El verdadero motor de esta explosión no es el amor al deporte ni la sana competencia, sino una estrategia empresarial meticulosamente diseñada para maximizar la adicción. Con la facilidad de abrir una app y apostar en segundos, se ha eliminado la fricción entre el impulso y la acción. Y esa inmediatez es el cebo perfecto para jóvenes, quienes no solo son los más expuestos a la publicidad agresiva, sino también los más vulnerables a desarrollar patrones compulsivos. En las universidades, las apuestas han dejado de ser una novedad para convertirse en parte del día a día. Ya no sorprende encontrar a estudiantes apostando desde la biblioteca o en medio de una clase, buscando adrenalina rápida o una forma ilusoria de salir de apuros económicos.
La adicción invisible que se esconde detrás de cada apuesta |
Detrás de la normalización está el discurso oficial, cuidadosamente maquillado, que presenta las apuestas como un entretenimiento responsable, acompañado de anuncios donde siempre aparece un mensaje al final: "juega con moderación". Sin embargo, la propia naturaleza del producto contradice esa moderación. La industria no gana con jugadores prudentes que apuestan pequeñas sumas por diversión; gana con aquellos que pierden el control y persiguen desesperadamente recuperar lo perdido. No es casualidad que el grueso de los ingresos provenga de un pequeño grupo de jugadores problemáticos, que terminan atrapados en un ciclo de pérdidas, mentiras y desesperación.
El costo social es evidente, pero a menudo invisible. A medida que el juego se infiltra en la vida diaria, las historias de jóvenes endeudados, familias rotas y carreras truncadas se multiplican. En muchos casos, el juego ya no es una forma de ganar dinero, sino de escapar de una realidad dolorosa, sustituyendo problemas emocionales no resueltos con la falsa promesa de un golpe de suerte. Y cuando la suerte no llega —porque estadísticamente, nunca llega— el vacío se llena con más apuestas, como quien bebe para olvidar que es alcohólico.
La responsabilidad de esta crisis no recae solo en los jugadores. La industria ha perfeccionado las mismas técnicas de manipulación psicológica utilizadas en los casinos tradicionales: bonos irresistibles, apuestas "sin riesgo", interfaces diseñadas para generar dopamina y algoritmos que detectan el momento exacto en el que un jugador piensa en parar… para entonces ofrecerle una razón para seguir. Todo bajo la complicidad de reguladores débiles o indiferentes, más interesados en recaudar impuestos que en proteger a los ciudadanos.

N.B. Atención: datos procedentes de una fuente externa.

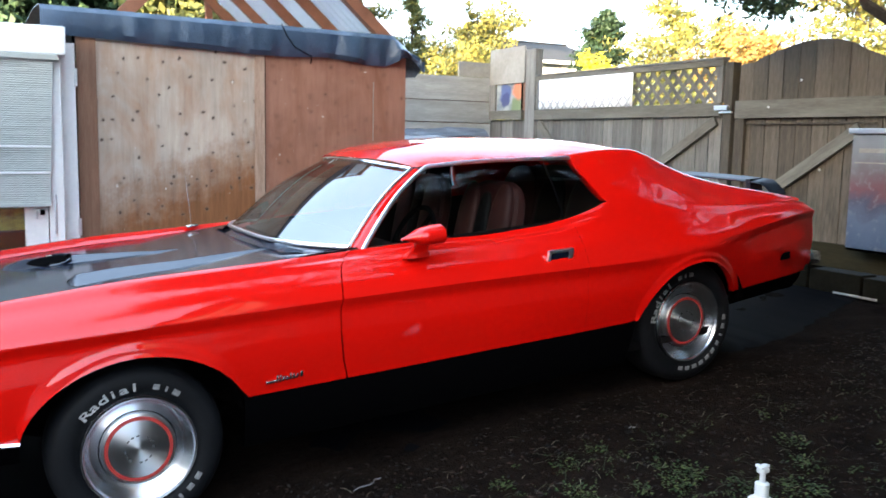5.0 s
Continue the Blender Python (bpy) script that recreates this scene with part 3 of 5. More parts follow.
def build_wheel():
    """One wheel, its face towards -y, centred on the hub."""
    tyre = [(0.095, 0.215), (0.105, 0.25), (0.102, 0.30), (0.085, 0.318), (0.05, 0.325), (0, 0.327), (-0.05, 0.325), (-0.085, 0.318), (-0.104, 0.302), (-0.112, 0.285), (-0.116, 0.262), (-0.114, 0.240), (-0.106, 0.222), (-0.092, 0.212)]
    hub = part("wheel", lathe(tyre, sides=72), RUBBER, car, "black tyre with raised white sidewall bars")
    rim = [(-0.090, 0.2135), (-0.108, 0.2150), (-0.114, 0.2110), (-0.112, 0.2030), (-0.104, 0.1980), (-0.100, 0.1930), (-0.090, 0.1800), (-0.074, 0.1650), (-0.066, 0.1520), (-0.064, 0.1440)]
    part("trim_ring", lathe(rim, sides=72), TRIM_RING, hub, "polished steel trim ring")
    part("rim_gap", lathe([(-0.063, 0.1445), (-0.058, 0.1440), (-0.058, 0.135)], sides=48), BLACK, hub)
    part("hub_cap", lathe([(-0.058, 0.1385), (-0.078, 0.1385), (-0.084, 0.1360), (-0.087, 0.1300), (-0.0875, 0.1240), (-0.089, 0.110), (-0.091, 0.06), (-0.092, 0.0005)], sides=72), STEEL, hub, "brushed steel hub cap")
    part("cap_ring", lathe([(-0.0872, 0.1255), (-0.0895, 0.1245), (-0.0900, 0.1120), (-0.0887, 0.1110)], sides=64), RED_RING, hub, "thin red ring")
    for a0, a1, widths in ((134, 52, (13, 10, 10, 4, 10, 4, 0, 14, 5, 16)), (221, 323, (17, 16, 18, 17, 17, 17, 14, 7, 16, 16))):
        for i, w in enumerate(widths):
            if not w:
                continue
            a = radians(a0 + (a1 - a0) * i / (len(widths) - 1))
            if a0 == 134 and i < 6:
                ob = letter("Radial"[i], 0.043, LETTER, hub)
            else:
                bm = box_bm(-w / 1150, w / 1150, -0.0014, 0.0014, -0.0105, 0.0105, bevel=0.001)
                ob = part("raised_mark", bm, WORN_LETTER, hub, smooth=False, angle=None)
            ob.matrix_local = Matrix.Translation((0.248 * math.cos(a), -0.1158, 0.248 * math.sin(a))) @ Matrix.Rotation(-(a - math.pi / 2), 4, "Y")
    # small worn lettering ring on the cap
    for k in range(16):
        if k % 4 == 3:
            continue
        a = 2 * math.pi * k / 16
        ob = part("cap_mark", box_bm(-0.0055, 0.0055, -0.0008, 0.0008, -0.003, 0.003), CAP_MARK, hub, smooth=False, angle=None)
        ob.matrix_local = Matrix.Translation((0.052 * math.cos(a), -0.0915, 0.052 * math.sin(a))) @ Matrix.Rotation(-(a - math.pi / 2), 4, "Y")
    return hub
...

El futuro, si nada cambia, es predecible. Más jóvenes atrapados antes de siquiera entender el valor real del dinero. Más familias endeudadas por una afición que dejó de ser juego y se volvió veneno. Más comunidades golpeadas por un sistema que extrae riqueza de quienes menos pueden permitírselo. El espejismo de la apuesta fácil es tan brillante como fugaz, y cuando se disipa, deja un desierto de vidas rotas.
Las apuestas pueden coexistir con el deporte, pero no de esta forma. La publicidad debe limitarse, las regulaciones deben endurecerse y el acceso debe complicarse. Apostar debe ser una decisión reflexiva, no un impulso. Mientras el juego siga siendo tan fácil como desbloquear un teléfono, seguiremos jugando con fuego. Y como siempre, quienes más se queman son los que menos tienen para perder.